📝 SummarXiv

Abstract

Fluctuations in the Sun's photospheric magnetic field are the primary source of the turbulence that can heat and accelerate the solar atmosphere, and thus play an important role in the production and evolution of the solar wind that permeates the heliosphere. A key parameter that characterizes this turbulence is the correlation scale of fluctuations, which determines the injection of turbulent energy into the plasma and influences the diffusive transport of solar energetic particles. This study employs magnetogram data acquired by the Helioseismic and Magnetic Imager on board the Solar Dynamics Observatory to characterize an ensemble of spatial autocorrelation functions (ACFs) of magnetic fluctuations in the photosphere. It is shown that the two-point ACFs satisfy the similarity-decay hypothesis of von K\'arm\'an and Howarth, a fundamental property of turbulent systems: following a rescaling of the ACFs by energy and correlation lengths, a quasi-universal functional form is obtained demonstrating exponential decay of correlations.

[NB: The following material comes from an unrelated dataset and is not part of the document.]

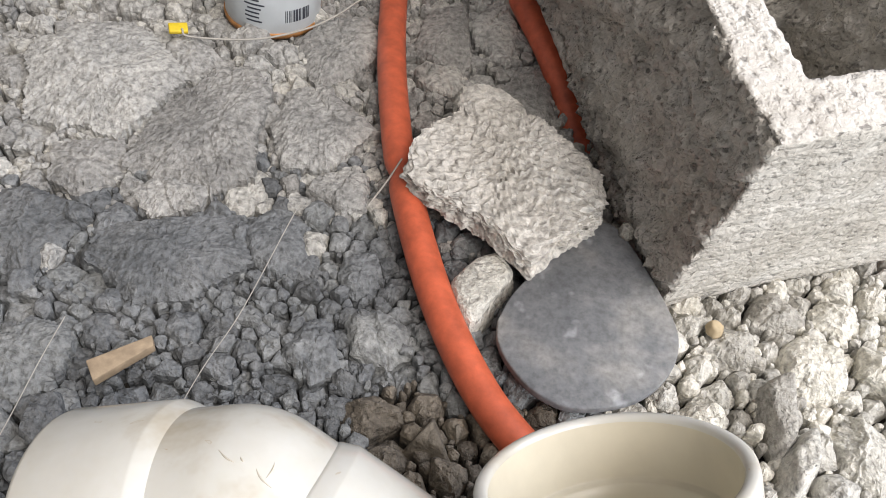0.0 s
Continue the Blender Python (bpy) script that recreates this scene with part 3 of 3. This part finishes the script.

The probability distribution function of transverse correlation lengths (\(\lambda\)) is shown to be approximately log-normal. A mosaic of the spatial distribution of \(\lambda\) over the photosphere is presented; the ``quiet Sun'' tends to have \(\lambda\sim 1500\) km (albeit with a wide distribution), which is close to the scale of solar granulation; systematically longer lengths are associated with active regions. A positive correlation is observed between mean magnetic field magnitude and \(\lambda\), and empirical fits are derived to quantify this relationship. These results improve our understanding of the nature of turbulence in the solar photosphere and the origin of coronal and solar-wind turbulence, while providing observational constraints for models that describe the transport of turbulence from solar and stellar photospheres into their atmospheres.